• Given exercise: Return, without pictures, the lines from the start of the data through the one that contains "return 1 + round(t * FPS)".
━━━
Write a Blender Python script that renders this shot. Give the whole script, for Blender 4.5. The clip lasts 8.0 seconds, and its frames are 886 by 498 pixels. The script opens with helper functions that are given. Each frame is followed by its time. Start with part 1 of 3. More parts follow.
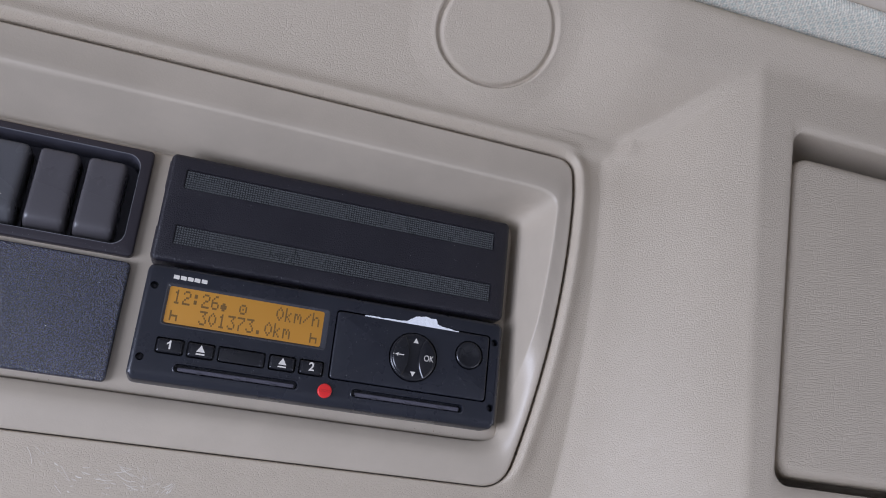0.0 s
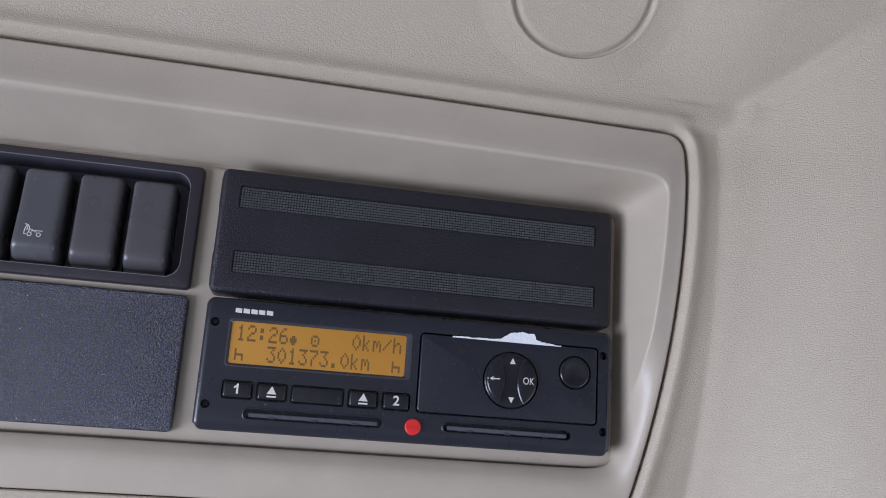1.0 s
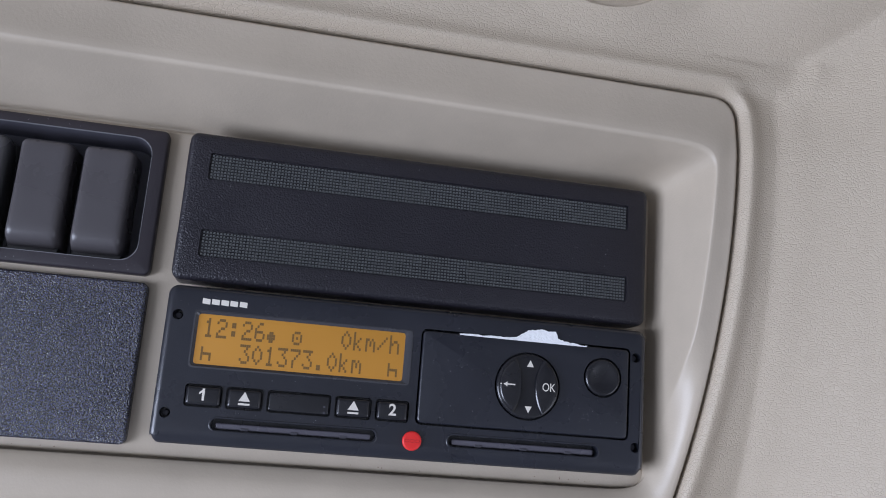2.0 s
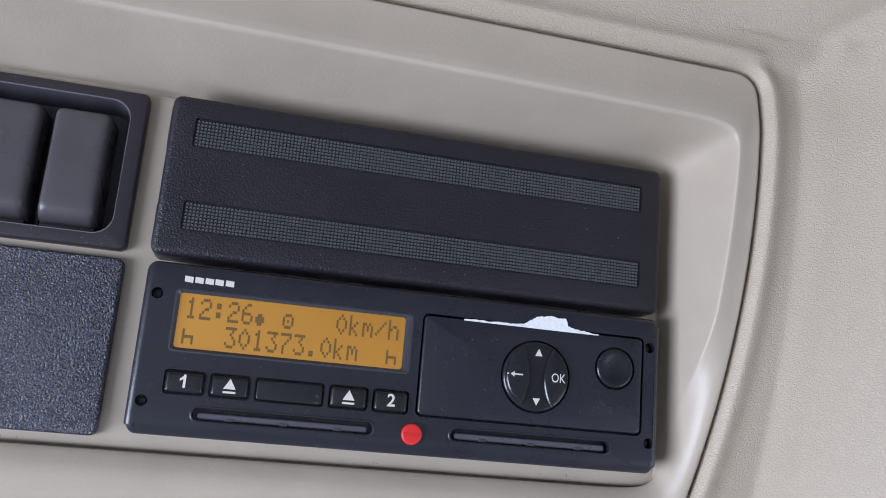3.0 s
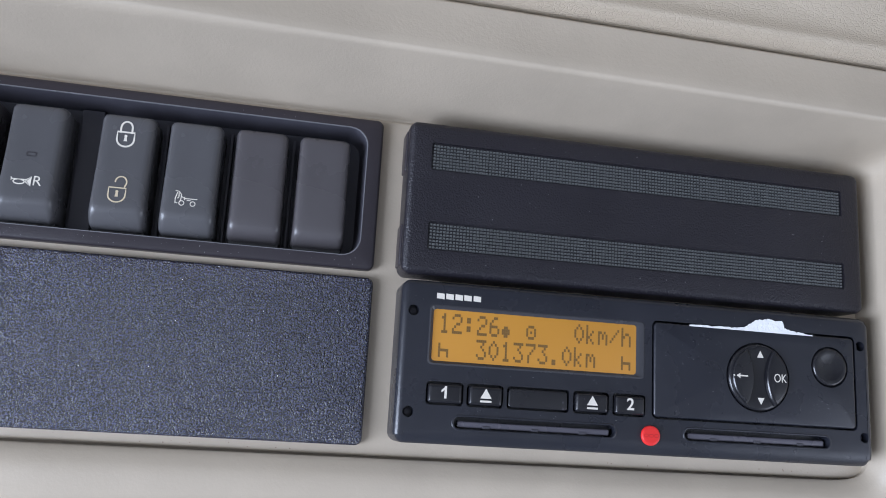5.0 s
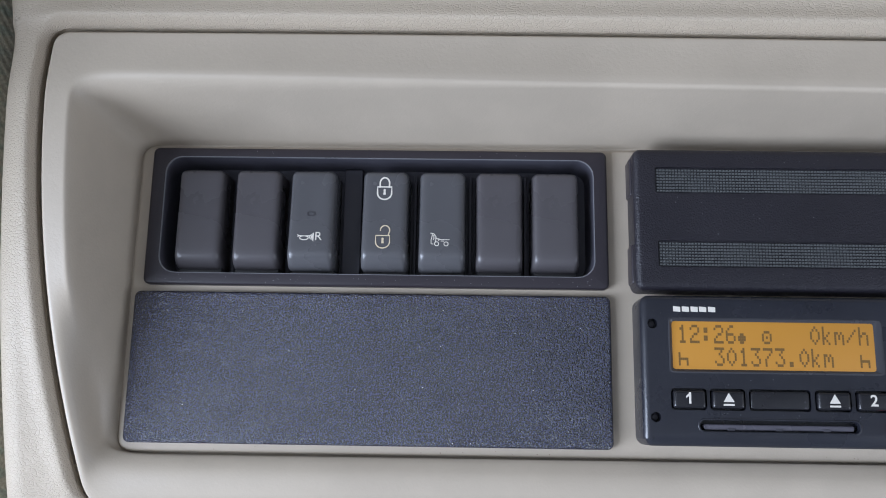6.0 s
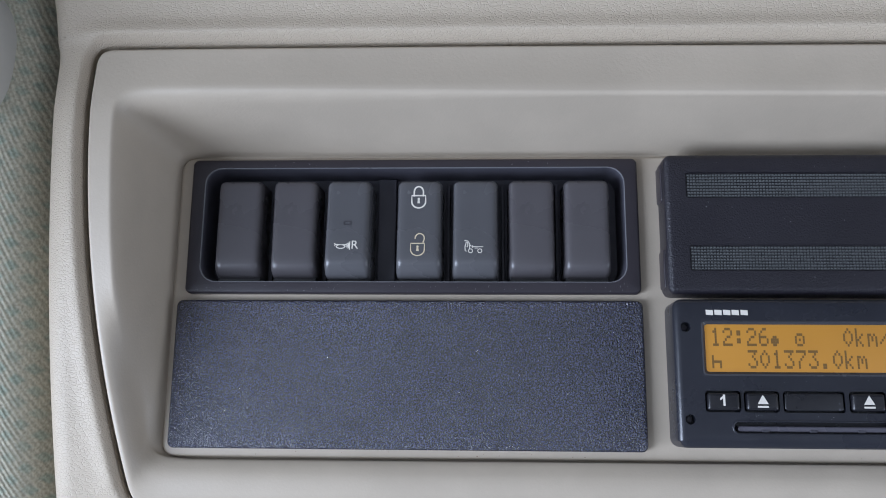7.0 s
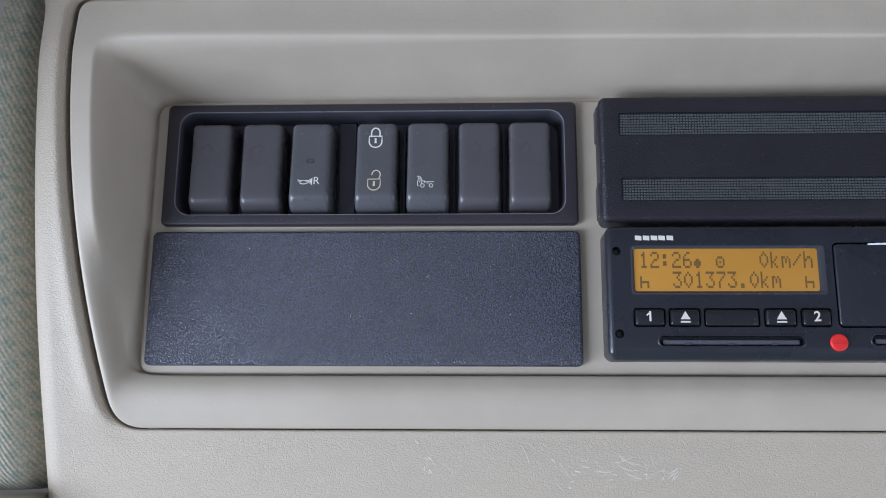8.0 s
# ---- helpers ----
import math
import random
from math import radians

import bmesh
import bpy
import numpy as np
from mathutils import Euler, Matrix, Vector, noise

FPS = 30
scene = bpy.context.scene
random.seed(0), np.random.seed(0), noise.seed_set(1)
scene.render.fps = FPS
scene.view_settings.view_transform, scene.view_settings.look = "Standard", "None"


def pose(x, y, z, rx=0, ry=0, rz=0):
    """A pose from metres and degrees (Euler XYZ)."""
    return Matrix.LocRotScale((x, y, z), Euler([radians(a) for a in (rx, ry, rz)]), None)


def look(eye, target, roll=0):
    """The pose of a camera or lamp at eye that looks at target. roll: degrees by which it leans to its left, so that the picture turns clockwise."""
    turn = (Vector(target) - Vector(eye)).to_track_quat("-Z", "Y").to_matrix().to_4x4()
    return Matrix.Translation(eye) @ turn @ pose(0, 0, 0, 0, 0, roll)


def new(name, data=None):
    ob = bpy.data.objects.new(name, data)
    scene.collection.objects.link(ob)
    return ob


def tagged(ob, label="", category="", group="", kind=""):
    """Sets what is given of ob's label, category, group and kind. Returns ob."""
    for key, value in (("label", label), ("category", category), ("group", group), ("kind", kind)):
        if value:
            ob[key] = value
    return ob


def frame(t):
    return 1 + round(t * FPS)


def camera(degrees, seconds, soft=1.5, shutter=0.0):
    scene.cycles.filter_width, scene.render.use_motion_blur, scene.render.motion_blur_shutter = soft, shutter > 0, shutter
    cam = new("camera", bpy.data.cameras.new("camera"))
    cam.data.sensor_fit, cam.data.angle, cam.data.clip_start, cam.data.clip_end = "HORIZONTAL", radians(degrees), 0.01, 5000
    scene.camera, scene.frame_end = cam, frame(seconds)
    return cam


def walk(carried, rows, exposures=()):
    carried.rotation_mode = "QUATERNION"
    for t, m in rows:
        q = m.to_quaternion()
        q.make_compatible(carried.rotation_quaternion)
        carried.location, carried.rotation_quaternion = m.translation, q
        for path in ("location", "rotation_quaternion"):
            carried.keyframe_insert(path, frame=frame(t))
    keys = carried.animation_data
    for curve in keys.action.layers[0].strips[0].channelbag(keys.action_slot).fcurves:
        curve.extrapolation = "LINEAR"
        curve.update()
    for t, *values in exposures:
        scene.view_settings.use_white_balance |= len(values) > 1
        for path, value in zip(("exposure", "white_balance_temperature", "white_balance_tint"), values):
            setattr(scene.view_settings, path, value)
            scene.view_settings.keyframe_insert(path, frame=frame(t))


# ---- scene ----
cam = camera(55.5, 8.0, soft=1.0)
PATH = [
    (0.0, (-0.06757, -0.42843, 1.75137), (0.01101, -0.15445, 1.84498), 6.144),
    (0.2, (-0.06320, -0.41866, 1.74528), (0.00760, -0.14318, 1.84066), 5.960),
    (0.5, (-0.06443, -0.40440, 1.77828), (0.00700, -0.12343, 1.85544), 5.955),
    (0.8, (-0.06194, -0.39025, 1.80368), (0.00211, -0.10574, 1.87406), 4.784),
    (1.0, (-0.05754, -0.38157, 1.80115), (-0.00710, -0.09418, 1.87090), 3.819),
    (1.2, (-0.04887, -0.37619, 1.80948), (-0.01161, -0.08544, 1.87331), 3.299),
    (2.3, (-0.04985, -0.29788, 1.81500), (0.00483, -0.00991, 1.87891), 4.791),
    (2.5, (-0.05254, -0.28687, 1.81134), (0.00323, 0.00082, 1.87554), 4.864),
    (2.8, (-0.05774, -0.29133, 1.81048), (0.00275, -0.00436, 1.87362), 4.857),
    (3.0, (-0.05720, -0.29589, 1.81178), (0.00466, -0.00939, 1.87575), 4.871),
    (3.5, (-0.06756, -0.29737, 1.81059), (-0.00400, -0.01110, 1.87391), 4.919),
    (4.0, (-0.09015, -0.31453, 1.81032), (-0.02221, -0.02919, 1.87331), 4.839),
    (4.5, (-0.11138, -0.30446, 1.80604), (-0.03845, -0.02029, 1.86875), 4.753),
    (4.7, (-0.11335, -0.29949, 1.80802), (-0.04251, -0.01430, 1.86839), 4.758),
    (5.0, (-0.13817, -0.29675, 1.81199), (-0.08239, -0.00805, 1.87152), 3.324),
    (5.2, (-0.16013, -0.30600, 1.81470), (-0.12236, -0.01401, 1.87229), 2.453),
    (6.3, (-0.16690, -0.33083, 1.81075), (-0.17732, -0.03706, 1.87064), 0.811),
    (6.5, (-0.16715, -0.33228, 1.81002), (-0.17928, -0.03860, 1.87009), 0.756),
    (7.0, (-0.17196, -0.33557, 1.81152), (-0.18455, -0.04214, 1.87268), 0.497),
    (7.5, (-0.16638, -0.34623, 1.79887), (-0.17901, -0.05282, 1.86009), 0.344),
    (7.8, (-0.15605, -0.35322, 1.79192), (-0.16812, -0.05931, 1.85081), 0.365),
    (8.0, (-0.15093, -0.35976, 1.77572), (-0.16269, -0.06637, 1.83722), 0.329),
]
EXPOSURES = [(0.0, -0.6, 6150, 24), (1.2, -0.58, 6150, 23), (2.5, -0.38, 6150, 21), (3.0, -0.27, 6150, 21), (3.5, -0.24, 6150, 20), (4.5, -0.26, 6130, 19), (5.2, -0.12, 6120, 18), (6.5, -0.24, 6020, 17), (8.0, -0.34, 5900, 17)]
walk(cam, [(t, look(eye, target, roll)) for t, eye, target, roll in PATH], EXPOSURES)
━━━
• Full answer:
Write a Blender Python script that renders this shot. Give the whole script, for Blender 4.5. The clip lasts 8.0 seconds, and its frames are 886 by 498 pixels. The script opens with helper functions that are given. Each frame is followed by its time. Start with part 1 of 3. More parts follow.
0.0 s
1.0 s
2.0 s
3.0 s
5.0 s
6.0 s
7.0 s
8.0 s
# ---- helpers ----
import math
import random
from math import radians

import bmesh
import bpy
import numpy as np
from mathutils import Euler, Matrix, Vector, noise

FPS = 30
scene = bpy.context.scene
random.seed(0), np.random.seed(0), noise.seed_set(1)
scene.render.fps = FPS
scene.view_settings.view_transform, scene.view_settings.look = "Standard", "None"


def pose(x, y, z, rx=0, ry=0, rz=0):
    """A pose from metres and degrees (Euler XYZ)."""
    return Matrix.LocRotScale((x, y, z), Euler([radians(a) for a in (rx, ry, rz)]), None)


def look(eye, target, roll=0):
    """The pose of a camera or lamp at eye that looks at target. roll: degrees by which it leans to its left, so that the picture turns clockwise."""
    turn = (Vector(target) - Vector(eye)).to_track_quat("-Z", "Y").to_matrix().to_4x4()
    return Matrix.Translation(eye) @ turn @ pose(0, 0, 0, 0, 0, roll)


def new(name, data=None):
    ob = bpy.data.objects.new(name, data)
    scene.collection.objects.link(ob)
    return ob


def tagged(ob, label="", category="", group="", kind=""):
    """Sets what is given of ob's label, category, group and kind. Returns ob."""
    for key, value in (("label", label), ("category", category), ("group", group), ("kind", kind)):
        if value:
            ob[key] = value
    return ob


def frame(t):
    return 1 + round(t * FPS)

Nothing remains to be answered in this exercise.